START SUPPLIED INFORMATION

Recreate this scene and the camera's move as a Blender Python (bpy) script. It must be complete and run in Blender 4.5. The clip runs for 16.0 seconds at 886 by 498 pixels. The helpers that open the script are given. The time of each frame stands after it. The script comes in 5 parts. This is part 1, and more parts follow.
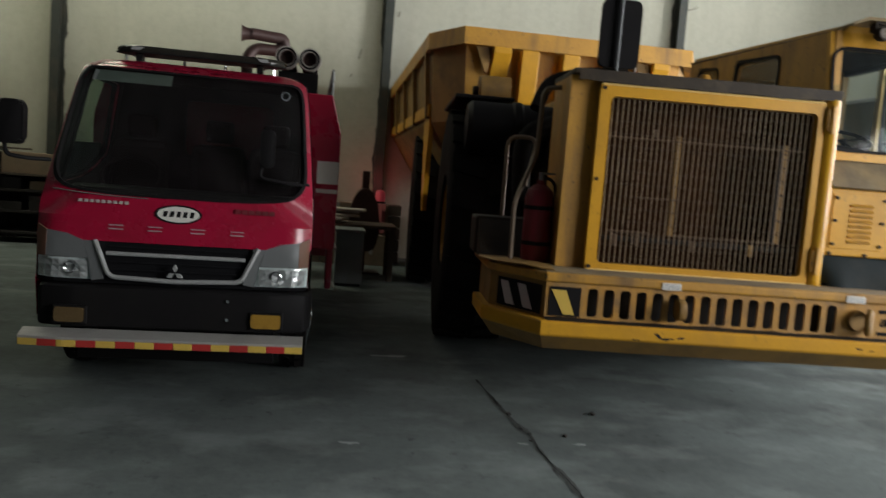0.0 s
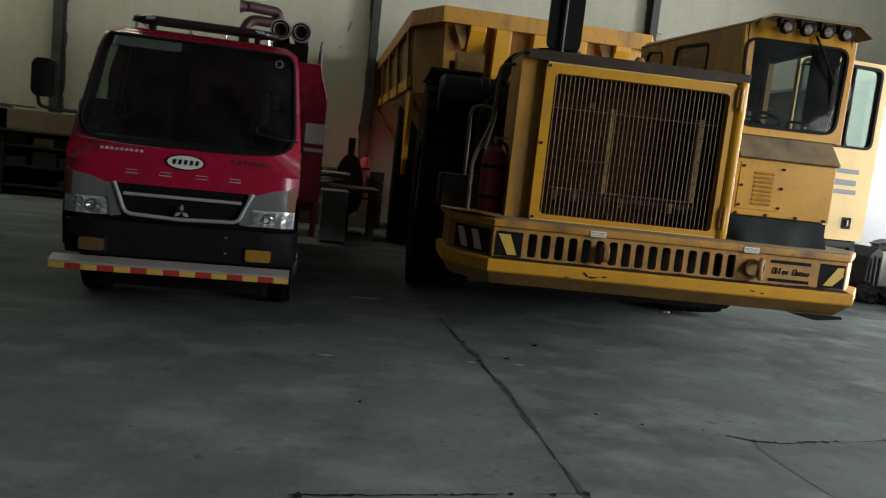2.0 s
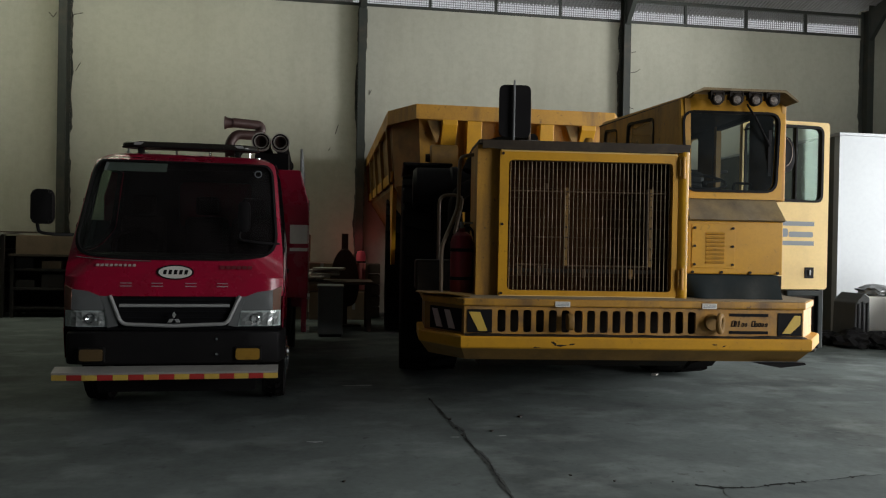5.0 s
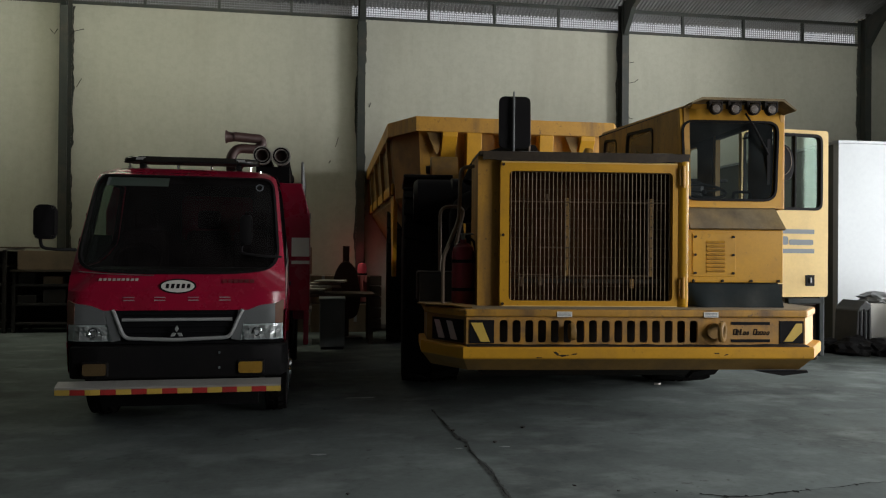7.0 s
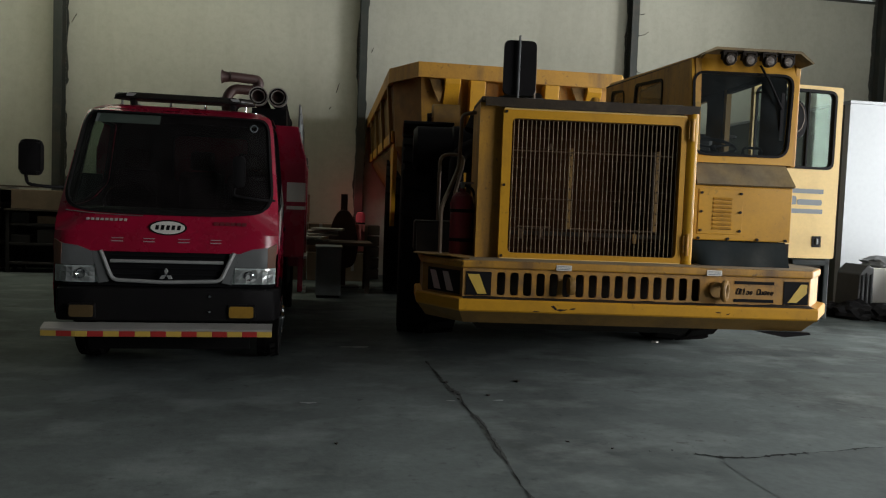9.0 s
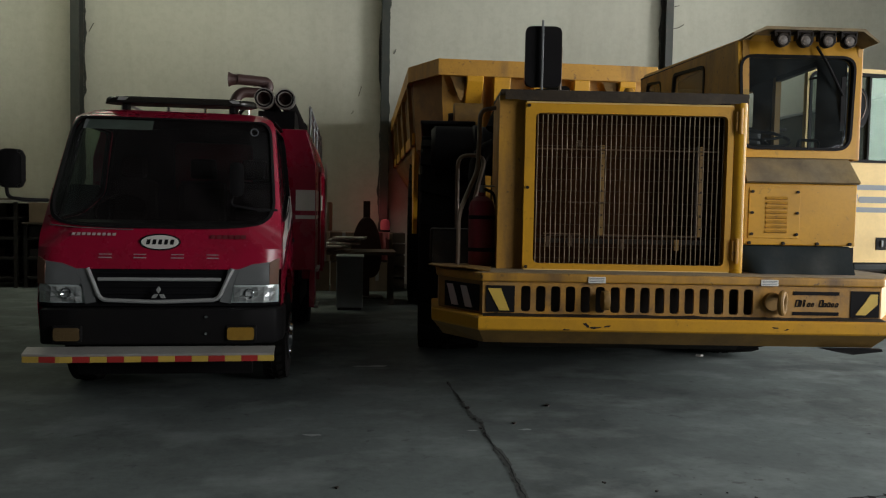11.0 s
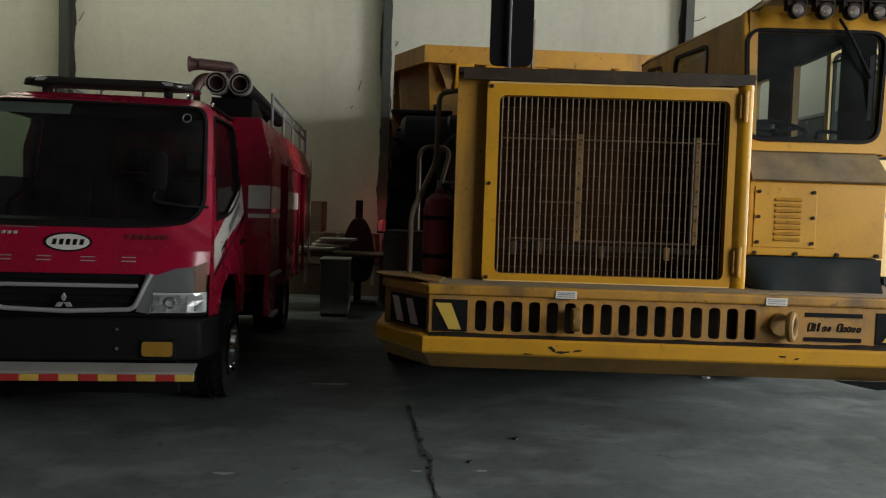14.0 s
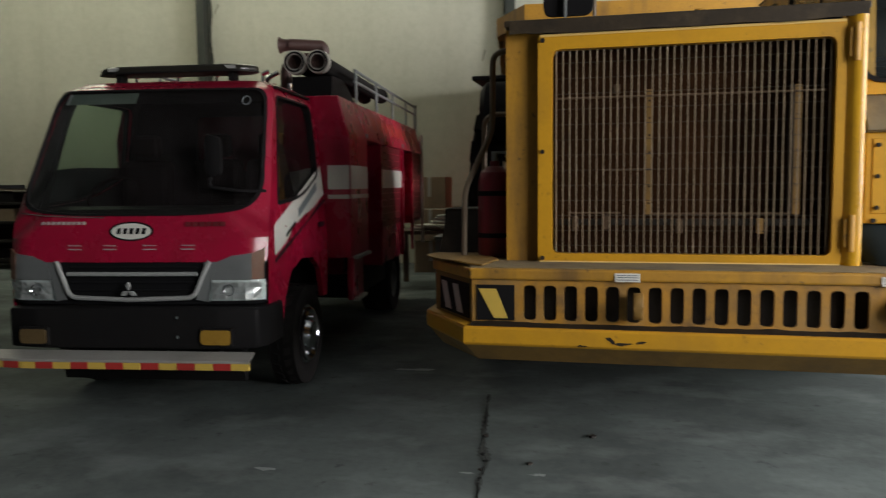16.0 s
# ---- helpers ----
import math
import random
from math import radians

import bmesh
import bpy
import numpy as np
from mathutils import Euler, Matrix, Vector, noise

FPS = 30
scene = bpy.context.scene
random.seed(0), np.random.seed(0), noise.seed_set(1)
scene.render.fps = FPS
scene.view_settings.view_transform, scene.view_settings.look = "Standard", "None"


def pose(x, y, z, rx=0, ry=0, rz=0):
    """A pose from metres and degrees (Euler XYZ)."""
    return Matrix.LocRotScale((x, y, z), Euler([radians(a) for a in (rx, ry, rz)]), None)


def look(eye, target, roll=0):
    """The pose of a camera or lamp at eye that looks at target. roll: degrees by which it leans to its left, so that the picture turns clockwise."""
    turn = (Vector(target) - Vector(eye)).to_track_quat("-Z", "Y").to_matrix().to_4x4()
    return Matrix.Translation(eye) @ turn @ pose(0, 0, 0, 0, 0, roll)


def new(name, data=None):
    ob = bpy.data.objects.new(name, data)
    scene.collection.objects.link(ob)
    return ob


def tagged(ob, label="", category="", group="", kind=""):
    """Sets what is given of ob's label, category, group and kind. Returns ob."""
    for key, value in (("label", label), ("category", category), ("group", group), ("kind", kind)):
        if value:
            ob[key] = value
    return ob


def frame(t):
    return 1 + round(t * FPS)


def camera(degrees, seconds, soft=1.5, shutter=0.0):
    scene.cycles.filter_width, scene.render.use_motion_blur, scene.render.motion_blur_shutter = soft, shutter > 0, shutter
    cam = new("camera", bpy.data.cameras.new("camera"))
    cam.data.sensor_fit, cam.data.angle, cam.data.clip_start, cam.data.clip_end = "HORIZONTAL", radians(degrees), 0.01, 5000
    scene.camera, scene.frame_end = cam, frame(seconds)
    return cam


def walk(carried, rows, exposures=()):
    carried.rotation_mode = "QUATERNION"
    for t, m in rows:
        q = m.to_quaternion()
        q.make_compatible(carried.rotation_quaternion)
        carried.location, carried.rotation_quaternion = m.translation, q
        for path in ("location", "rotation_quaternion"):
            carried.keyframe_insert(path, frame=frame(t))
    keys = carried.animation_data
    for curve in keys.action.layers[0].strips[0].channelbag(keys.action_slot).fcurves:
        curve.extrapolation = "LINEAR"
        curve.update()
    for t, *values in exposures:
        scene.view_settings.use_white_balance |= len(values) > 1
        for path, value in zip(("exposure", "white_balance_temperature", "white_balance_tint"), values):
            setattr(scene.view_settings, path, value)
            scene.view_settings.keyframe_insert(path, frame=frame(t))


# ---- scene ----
cam = camera(59.7, 16.0, soft=1.15, shutter=0.5)
PATH = [
    (0, (0.121, 0.77, 1.602), (0.432, 2.738, 1.429), 4.5),
    (0.5, (0.058, 0.522, 1.589), (0.516, 2.455, 1.352), 2.7),
    (1, (0.144, 0.302, 1.552), (0.671, 2.22, 1.341), 3.0),
    (1.5, (0.192, 0.038, 1.511), (0.62, 1.975, 1.262), 5.8),
    (2, (0.155, -0.195, 1.499), (0.502, 1.76, 1.267), 6.3),
    (2.5, (0.191, -0.398, 1.506), (0.49, 1.569, 1.305), 5.6),
    (2.8, (0.268, -0.48, 1.524), (0.568, 1.49, 1.353), 5.5),
    (3, (0.321, -0.517, 1.534), (0.606, 1.459, 1.414), 3.6),
    (3.5, (0.388, -0.582, 1.55), (0.682, 1.395, 1.475), 2.2),
    (4, (0.409, -0.607, 1.532), (0.71, 1.37, 1.484), 1.7),
    (6.5, (0.383, -0.669, 1.526), (0.686, 1.308, 1.531), 0.7),
    (7, (0.39, -0.66, 1.527), (0.693, 1.317, 1.543), 0.5),
    (7.5, (0.406, -0.655, 1.509), (0.707, 1.323, 1.531), 0.3),
    (8, (0.417, -0.649, 1.521), (0.72, 1.327, 1.508), 0.7),
    (8.5, (0.444, -0.622, 1.492), (0.75, 1.352, 1.404), 1.8),
    (9, (0.438, -0.483, 1.491), (0.743, 1.49, 1.386), 2.2),
    (11.3, (0.725, 0.226, 1.51), (0.937, 2.213, 1.422), 1.0),
    (11.5, (0.769, 0.291, 1.506), (1.003, 2.275, 1.423), 0.4),
    (12, (0.799, 0.441, 1.504), (1.046, 2.422, 1.392), -0.2),
    (12.5, (0.95, 0.541, 1.502), (1.127, 2.53, 1.394), 0.9),
    (13, (1.127, 0.614, 1.513), (1.264, 2.606, 1.414), 1.8),
    (13.5, (1.191, 0.743, 1.496), (1.328, 2.736, 1.395), 2.0),
    (14, (1.245, 0.924, 1.508), (1.39, 2.916, 1.416), 1.8),
    (14.5, (1.405, 1.046, 1.507), (1.548, 3.037, 1.399), 1.1),
    (15, (1.582, 1.127, 1.513), (1.649, 3.121, 1.383), 1.1),
    (15.5, (1.747, 1.26, 1.496), (1.685, 3.251, 1.324), 0.6),
    (16, (1.896, 1.394, 1.532), (1.619, 3.368, 1.365), -0.6),
]
walk(cam, [(t, look(eye, aim, roll)) for t, eye, aim, roll in PATH],
     exposures=[(0, 0.7, 6500, 10), (0.5, 0.6, 6500, 10), (1.0, 0.24, 6500, 10), (2.0, 0.29, 6500, 10), (2.5, 0.36, 6500, 10), (3.5, 0.05, 6500, 10), (9.0, 0.03, 6500, 10), (12.5, 0.23, 6560, 10), (14.5, 0.26, 6640, 10), (15.5, 0.3, 6640, 10), (16.0, 0.66, 6640, 10)])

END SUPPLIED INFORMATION

Reproduce the listing above exactly, excluding all pictures.

Recreate this scene and the camera's move as a Blender Python (bpy) script. It must be complete and run in Blender 4.5. The clip runs for 16.0 seconds at 886 by 498 pixels. The helpers that open the script are given. The time of each frame stands after it. The script comes in 5 parts. This is part 1, and more parts follow.
0.0 s
2.0 s
5.0 s
7.0 s
9.0 s
11.0 s
14.0 s
16.0 s
# ---- helpers ----
import math
import random
from math import radians

import bmesh
import bpy
import numpy as np
from mathutils import Euler, Matrix, Vector, noise

FPS = 30
scene = bpy.context.scene
random.seed(0), np.random.seed(0), noise.seed_set(1)
scene.render.fps = FPS
scene.view_settings.view_transform, scene.view_settings.look = "Standard", "None"


def pose(x, y, z, rx=0, ry=0, rz=0):
    """A pose from metres and degrees (Euler XYZ)."""
    return Matrix.LocRotScale((x, y, z), Euler([radians(a) for a in (rx, ry, rz)]), None)


def look(eye, target, roll=0):
    """The pose of a camera or lamp at eye that looks at target. roll: degrees by which it leans to its left, so that the picture turns clockwise."""
    turn = (Vector(target) - Vector(eye)).to_track_quat("-Z", "Y").to_matrix().to_4x4()
    return Matrix.Translation(eye) @ turn @ pose(0, 0, 0, 0, 0, roll)


def new(name, data=None):
    ob = bpy.data.objects.new(name, data)
    scene.collection.objects.link(ob)
    return ob


def tagged(ob, label="", category="", group="", kind=""):
    """Sets what is given of ob's label, category, group and kind. Returns ob."""
    for key, value in (("label", label), ("category", category), ("group", group), ("kind", kind)):
        if value:
            ob[key] = value
    return ob


def frame(t):
    return 1 + round(t * FPS)


def camera(degrees, seconds, soft=1.5, shutter=0.0):
    scene.cycles.filter_width, scene.render.use_motion_blur, scene.render.motion_blur_shutter = soft, shutter > 0, shutter
    cam = new("camera", bpy.data.cameras.new("camera"))
    cam.data.sensor_fit, cam.data.angle, cam.data.clip_start, cam.data.clip_end = "HORIZONTAL", radians(degrees), 0.01, 5000
    scene.camera, scene.frame_end = cam, frame(seconds)
    return cam


def walk(carried, rows, exposures=()):
    carried.rotation_mode = "QUATERNION"
    for t, m in rows:
        q = m.to_quaternion()
        q.make_compatible(carried.rotation_quaternion)
        carried.location, carried.rotation_quaternion = m.translation, q
        for path in ("location", "rotation_quaternion"):
            carried.keyframe_insert(path, frame=frame(t))
    keys = carried.animation_data
    for curve in keys.action.layers[0].strips[0].channelbag(keys.action_slot).fcurves:
        curve.extrapolation = "LINEAR"
        curve.update()
    for t, *values in exposures:
        scene.view_settings.use_white_balance |= len(values) > 1
        for path, value in zip(("exposure", "white_balance_temperature", "white_balance_tint"), values):
            setattr(scene.view_settings, path, value)
            scene.view_settings.keyframe_insert(path, frame=frame(t))


# ---- scene ----
cam = camera(59.7, 16.0, soft=1.15, shutter=0.5)
PATH = [
    (0, (0.121, 0.77, 1.602), (0.432, 2.738, 1.429), 4.5),
    (0.5, (0.058, 0.522, 1.589), (0.516, 2.455, 1.352), 2.7),
    (1, (0.144, 0.302, 1.552), (0.671, 2.22, 1.341), 3.0),
    (1.5, (0.192, 0.038, 1.511), (0.62, 1.975, 1.262), 5.8),
    (2, (0.155, -0.195, 1.499), (0.502, 1.76, 1.267), 6.3),
    (2.5, (0.191, -0.398, 1.506), (0.49, 1.569, 1.305), 5.6),
    (2.8, (0.268, -0.48, 1.524), (0.568, 1.49, 1.353), 5.5),
    (3, (0.321, -0.517, 1.534), (0.606, 1.459, 1.414), 3.6),
    (3.5, (0.388, -0.582, 1.55), (0.682, 1.395, 1.475), 2.2),
    (4, (0.409, -0.607, 1.532), (0.71, 1.37, 1.484), 1.7),
    (6.5, (0.383, -0.669, 1.526), (0.686, 1.308, 1.531), 0.7),
    (7, (0.39, -0.66, 1.527), (0.693, 1.317, 1.543), 0.5),
    (7.5, (0.406, -0.655, 1.509), (0.707, 1.323, 1.531), 0.3),
    (8, (0.417, -0.649, 1.521), (0.72, 1.327, 1.508), 0.7),
    (8.5, (0.444, -0.622, 1.492), (0.75, 1.352, 1.404), 1.8),
    (9, (0.438, -0.483, 1.491), (0.743, 1.49, 1.386), 2.2),
    (11.3, (0.725, 0.226, 1.51), (0.937, 2.213, 1.422), 1.0),
    (11.5, (0.769, 0.291, 1.506), (1.003, 2.275, 1.423), 0.4),
    (12, (0.799, 0.441, 1.504), (1.046, 2.422, 1.392), -0.2),
    (12.5, (0.95, 0.541, 1.502), (1.127, 2.53, 1.394), 0.9),
    (13, (1.127, 0.614, 1.513), (1.264, 2.606, 1.414), 1.8),
    (13.5, (1.191, 0.743, 1.496), (1.328, 2.736, 1.395), 2.0),
    (14, (1.245, 0.924, 1.508), (1.39, 2.916, 1.416), 1.8),
    (14.5, (1.405, 1.046, 1.507), (1.548, 3.037, 1.399), 1.1),
    (15, (1.582, 1.127, 1.513), (1.649, 3.121, 1.383), 1.1),
    (15.5, (1.747, 1.26, 1.496), (1.685, 3.251, 1.324), 0.6),
    (16, (1.896, 1.394, 1.532), (1.619, 3.368, 1.365), -0.6),
]
walk(cam, [(t, look(eye, aim, roll)) for t, eye, aim, roll in PATH],
     exposures=[(0, 0.7, 6500, 10), (0.5, 0.6, 6500, 10), (1.0, 0.24, 6500, 10), (2.0, 0.29, 6500, 10), (2.5, 0.36, 6500, 10), (3.5, 0.05, 6500, 10), (9.0, 0.03, 6500, 10), (12.5, 0.23, 6560, 10), (14.5, 0.26, 6640, 10), (15.5, 0.3, 6640, 10), (16.0, 0.66, 6640, 10)])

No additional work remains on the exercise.